(The problem): Every line in the listing below from the one with "of a camera" through the one with "ob = bpy.data.objects.new(name, data)" is to be reproduced exactly, both ends included; leave out the rest.

══ Input records

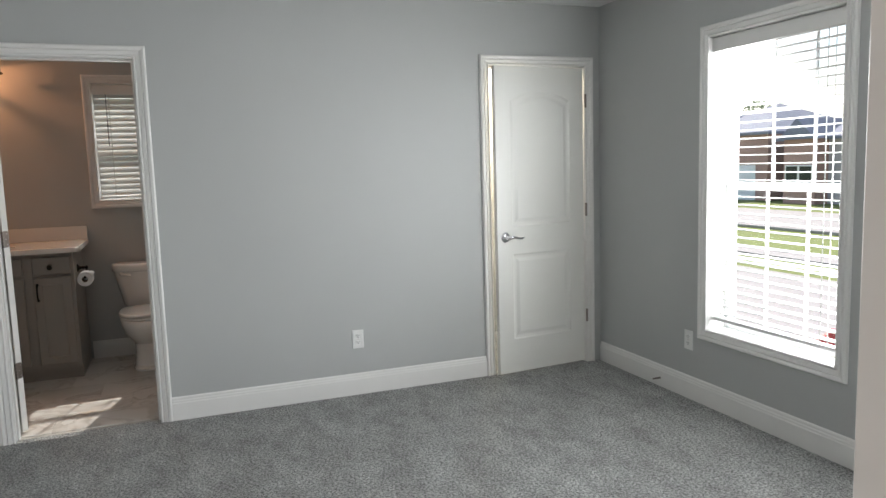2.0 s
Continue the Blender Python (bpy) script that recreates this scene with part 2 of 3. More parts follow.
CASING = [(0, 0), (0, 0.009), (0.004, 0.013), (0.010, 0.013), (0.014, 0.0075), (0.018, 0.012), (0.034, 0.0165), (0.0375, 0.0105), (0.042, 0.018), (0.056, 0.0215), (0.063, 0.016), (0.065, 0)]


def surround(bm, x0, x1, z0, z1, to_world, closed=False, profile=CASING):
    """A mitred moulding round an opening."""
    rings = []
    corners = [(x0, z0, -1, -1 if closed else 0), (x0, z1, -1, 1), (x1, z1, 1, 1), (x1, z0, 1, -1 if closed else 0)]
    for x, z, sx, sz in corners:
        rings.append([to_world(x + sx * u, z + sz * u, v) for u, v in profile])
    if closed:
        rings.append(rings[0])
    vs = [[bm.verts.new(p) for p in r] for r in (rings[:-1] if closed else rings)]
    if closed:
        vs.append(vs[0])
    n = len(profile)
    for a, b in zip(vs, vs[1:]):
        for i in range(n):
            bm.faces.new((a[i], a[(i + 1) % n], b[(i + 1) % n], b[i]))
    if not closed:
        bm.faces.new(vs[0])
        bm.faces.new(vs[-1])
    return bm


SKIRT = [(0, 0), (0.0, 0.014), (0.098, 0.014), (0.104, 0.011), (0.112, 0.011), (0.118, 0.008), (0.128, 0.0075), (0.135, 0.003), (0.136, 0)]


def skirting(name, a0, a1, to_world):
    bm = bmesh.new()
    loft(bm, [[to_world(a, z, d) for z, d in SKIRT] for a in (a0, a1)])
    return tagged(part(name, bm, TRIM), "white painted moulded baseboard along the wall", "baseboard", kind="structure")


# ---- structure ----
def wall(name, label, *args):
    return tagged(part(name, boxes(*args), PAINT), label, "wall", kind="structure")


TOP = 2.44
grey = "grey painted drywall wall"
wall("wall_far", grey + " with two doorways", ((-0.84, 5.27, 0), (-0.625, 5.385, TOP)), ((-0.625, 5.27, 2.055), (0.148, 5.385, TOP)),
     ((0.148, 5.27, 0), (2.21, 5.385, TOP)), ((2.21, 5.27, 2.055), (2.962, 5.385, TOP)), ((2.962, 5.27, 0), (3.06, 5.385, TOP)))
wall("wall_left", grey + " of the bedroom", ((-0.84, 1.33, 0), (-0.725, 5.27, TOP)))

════
══ Input records

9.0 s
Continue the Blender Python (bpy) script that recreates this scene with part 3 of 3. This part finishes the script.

════
══ Input records

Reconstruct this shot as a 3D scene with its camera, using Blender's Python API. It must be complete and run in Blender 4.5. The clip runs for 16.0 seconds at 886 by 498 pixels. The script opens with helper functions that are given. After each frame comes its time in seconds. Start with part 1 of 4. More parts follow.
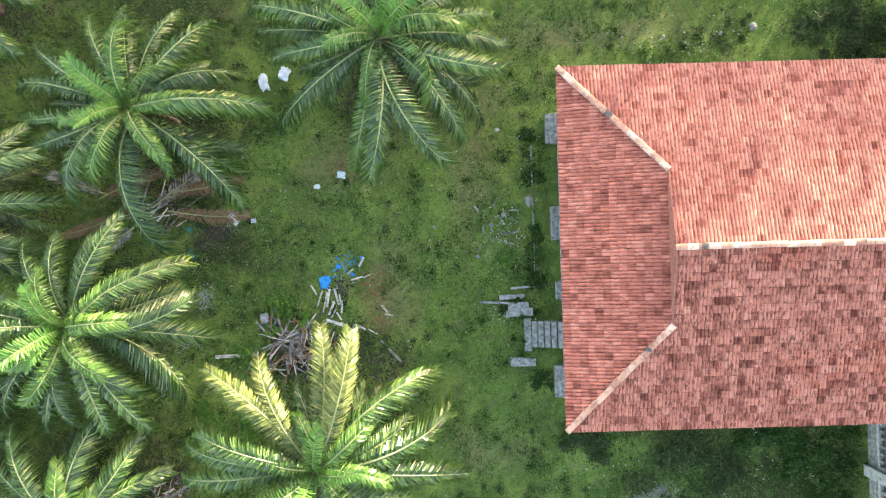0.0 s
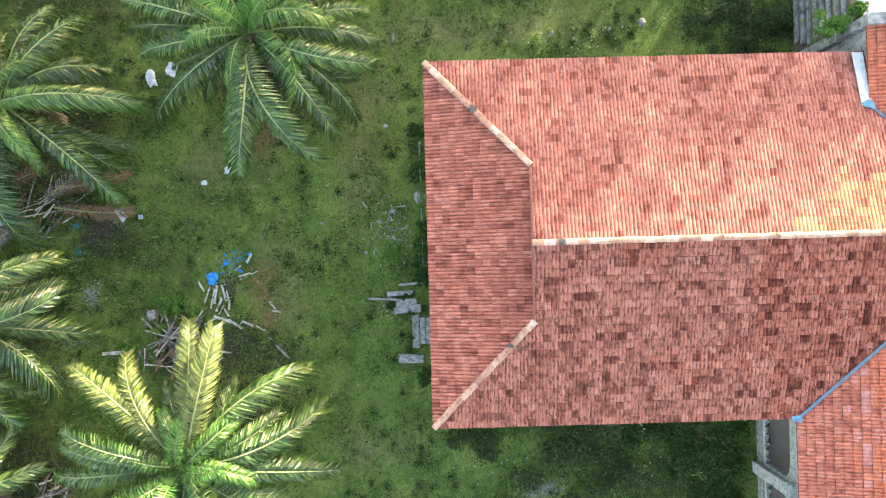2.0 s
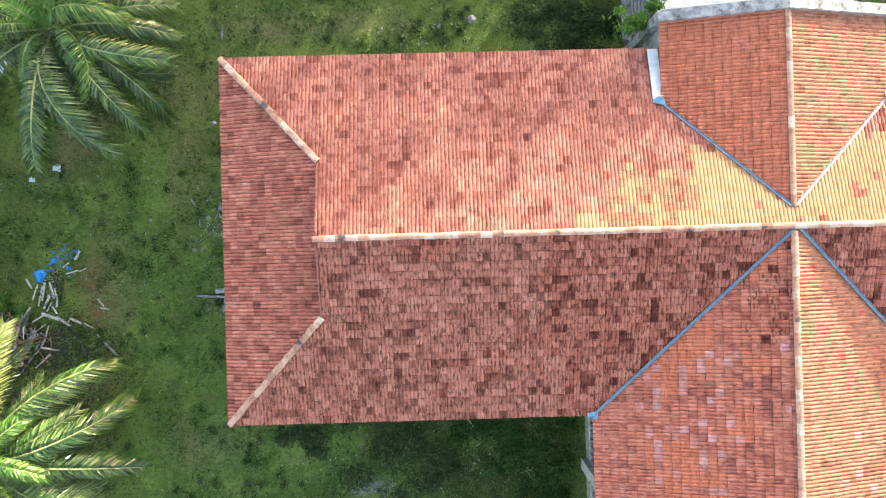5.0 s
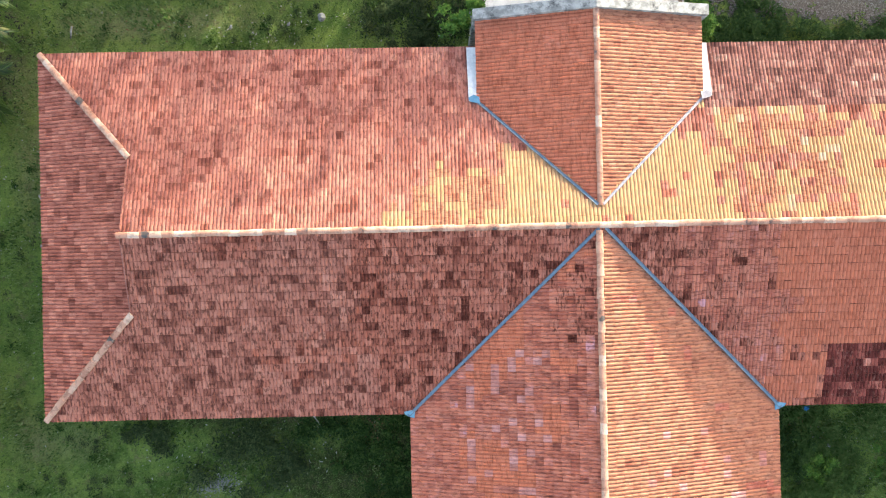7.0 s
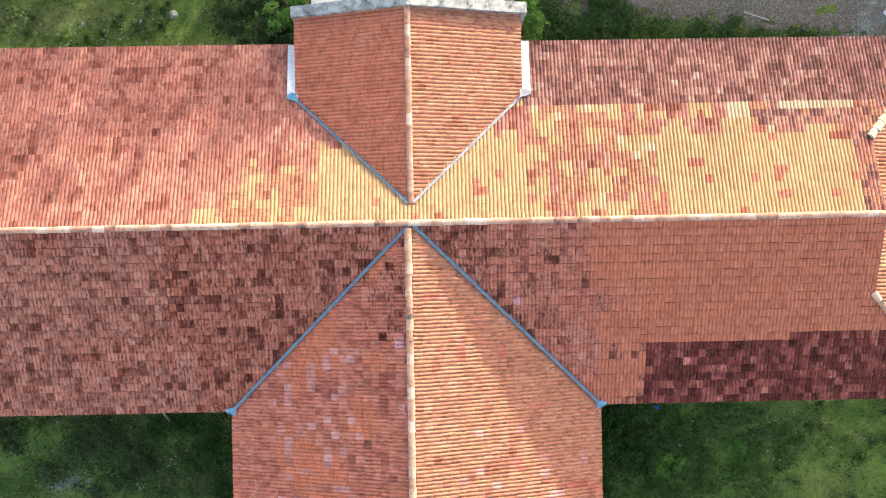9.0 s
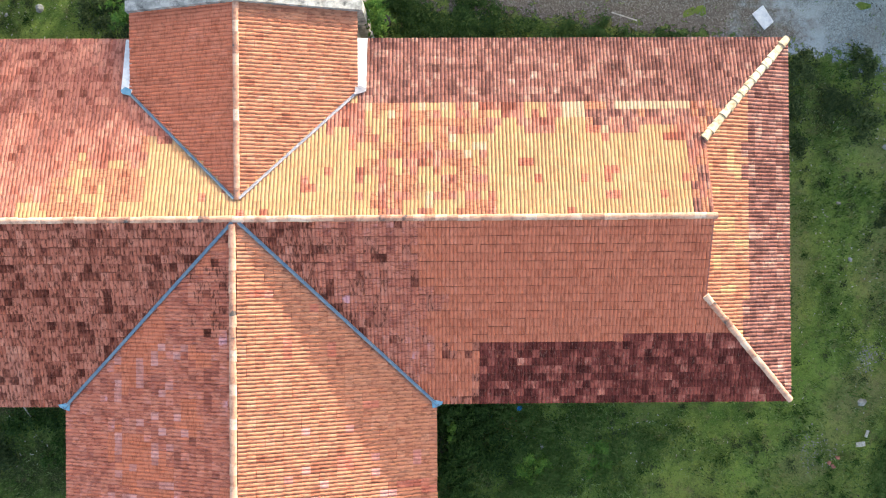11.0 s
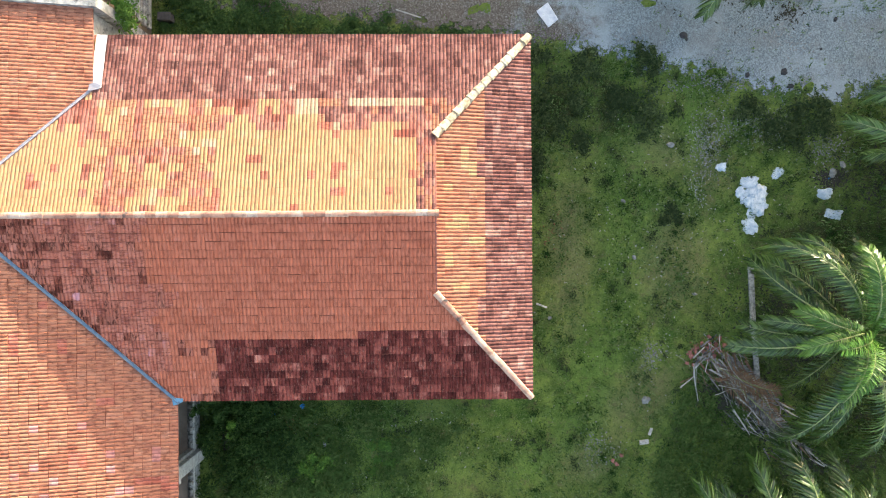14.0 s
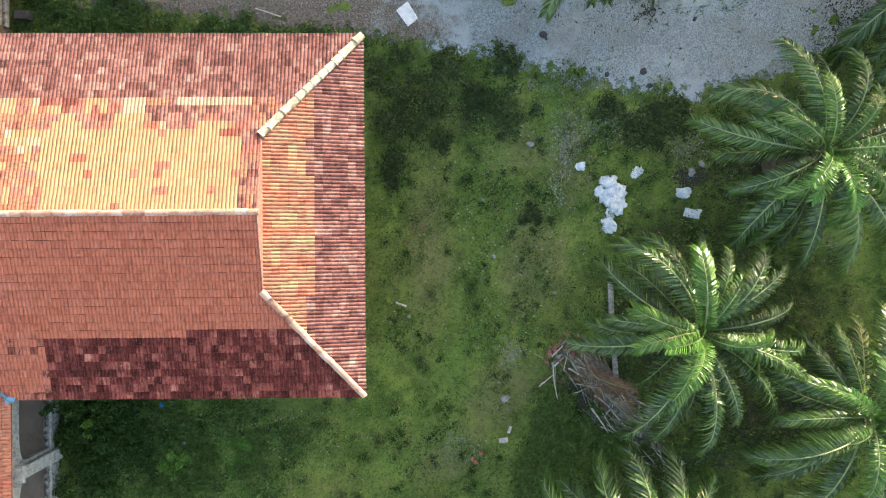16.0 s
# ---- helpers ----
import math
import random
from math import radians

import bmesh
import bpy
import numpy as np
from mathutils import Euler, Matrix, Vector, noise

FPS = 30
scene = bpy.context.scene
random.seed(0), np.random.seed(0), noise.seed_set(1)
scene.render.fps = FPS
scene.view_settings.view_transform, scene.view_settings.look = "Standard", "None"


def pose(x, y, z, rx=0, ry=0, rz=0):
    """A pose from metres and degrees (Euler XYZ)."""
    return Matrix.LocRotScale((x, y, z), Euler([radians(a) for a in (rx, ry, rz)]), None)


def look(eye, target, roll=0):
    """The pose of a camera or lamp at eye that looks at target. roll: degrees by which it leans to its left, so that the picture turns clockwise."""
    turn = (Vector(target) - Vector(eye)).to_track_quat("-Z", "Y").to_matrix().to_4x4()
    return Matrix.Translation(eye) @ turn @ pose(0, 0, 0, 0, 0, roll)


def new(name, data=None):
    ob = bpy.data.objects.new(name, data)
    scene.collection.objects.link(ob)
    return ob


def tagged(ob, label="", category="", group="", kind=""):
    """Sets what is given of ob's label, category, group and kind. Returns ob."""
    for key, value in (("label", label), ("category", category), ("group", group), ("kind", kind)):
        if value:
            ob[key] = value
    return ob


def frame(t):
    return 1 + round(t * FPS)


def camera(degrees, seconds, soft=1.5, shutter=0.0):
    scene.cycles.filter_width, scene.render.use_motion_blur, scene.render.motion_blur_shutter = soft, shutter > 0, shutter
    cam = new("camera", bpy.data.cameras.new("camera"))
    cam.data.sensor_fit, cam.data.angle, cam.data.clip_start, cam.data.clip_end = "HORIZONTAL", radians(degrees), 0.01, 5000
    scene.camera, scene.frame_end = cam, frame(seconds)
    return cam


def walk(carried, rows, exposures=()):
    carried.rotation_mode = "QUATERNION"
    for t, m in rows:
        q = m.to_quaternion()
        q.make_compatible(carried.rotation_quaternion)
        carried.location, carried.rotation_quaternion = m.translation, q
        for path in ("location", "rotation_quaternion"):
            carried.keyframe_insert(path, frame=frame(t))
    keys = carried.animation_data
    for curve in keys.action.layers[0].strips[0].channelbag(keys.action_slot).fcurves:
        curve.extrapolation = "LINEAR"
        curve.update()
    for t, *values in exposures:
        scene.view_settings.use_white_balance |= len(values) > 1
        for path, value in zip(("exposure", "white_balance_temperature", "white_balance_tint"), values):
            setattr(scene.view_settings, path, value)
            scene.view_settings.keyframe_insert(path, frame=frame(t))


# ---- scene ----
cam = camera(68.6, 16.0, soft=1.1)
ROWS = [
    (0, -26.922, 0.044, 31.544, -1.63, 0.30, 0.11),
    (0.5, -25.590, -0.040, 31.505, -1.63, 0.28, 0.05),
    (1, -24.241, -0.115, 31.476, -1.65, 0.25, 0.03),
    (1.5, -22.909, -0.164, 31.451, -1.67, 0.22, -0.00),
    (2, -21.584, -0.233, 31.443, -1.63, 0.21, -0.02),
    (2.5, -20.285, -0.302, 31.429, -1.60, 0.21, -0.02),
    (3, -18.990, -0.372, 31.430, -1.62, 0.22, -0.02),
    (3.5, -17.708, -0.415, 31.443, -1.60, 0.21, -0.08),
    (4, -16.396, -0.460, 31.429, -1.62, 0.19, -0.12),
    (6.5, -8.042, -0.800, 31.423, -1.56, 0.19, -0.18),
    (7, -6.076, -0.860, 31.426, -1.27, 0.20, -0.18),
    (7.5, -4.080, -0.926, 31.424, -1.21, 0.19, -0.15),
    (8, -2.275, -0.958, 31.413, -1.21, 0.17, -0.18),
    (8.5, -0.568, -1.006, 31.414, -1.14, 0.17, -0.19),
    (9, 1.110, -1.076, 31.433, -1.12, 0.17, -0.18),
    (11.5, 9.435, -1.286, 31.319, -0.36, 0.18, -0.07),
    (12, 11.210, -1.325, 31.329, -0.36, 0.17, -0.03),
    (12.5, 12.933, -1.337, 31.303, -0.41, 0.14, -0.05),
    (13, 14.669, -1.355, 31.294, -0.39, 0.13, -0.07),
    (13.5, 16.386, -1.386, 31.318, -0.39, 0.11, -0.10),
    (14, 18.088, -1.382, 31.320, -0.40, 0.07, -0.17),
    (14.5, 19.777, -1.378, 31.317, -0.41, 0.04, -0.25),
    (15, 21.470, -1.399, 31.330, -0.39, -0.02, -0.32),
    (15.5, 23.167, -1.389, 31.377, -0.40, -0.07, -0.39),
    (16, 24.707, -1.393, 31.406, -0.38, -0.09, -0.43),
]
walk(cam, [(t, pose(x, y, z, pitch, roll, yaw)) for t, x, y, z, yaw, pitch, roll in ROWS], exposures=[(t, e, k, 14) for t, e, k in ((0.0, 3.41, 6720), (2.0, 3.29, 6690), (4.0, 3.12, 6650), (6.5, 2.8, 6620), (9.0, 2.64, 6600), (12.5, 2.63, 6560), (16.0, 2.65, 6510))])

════

(Completed exercise):
    """The pose of a camera or lamp at eye that looks at target. roll: degrees by which it leans to its left, so that the picture turns clockwise."""
    turn = (Vector(target) - Vector(eye)).to_track_quat("-Z", "Y").to_matrix().to_4x4()
    return Matrix.Translation(eye) @ turn @ pose(0, 0, 0, 0, 0, roll)


def new(name, data=None):
    ob = bpy.data.objects.new(name, data)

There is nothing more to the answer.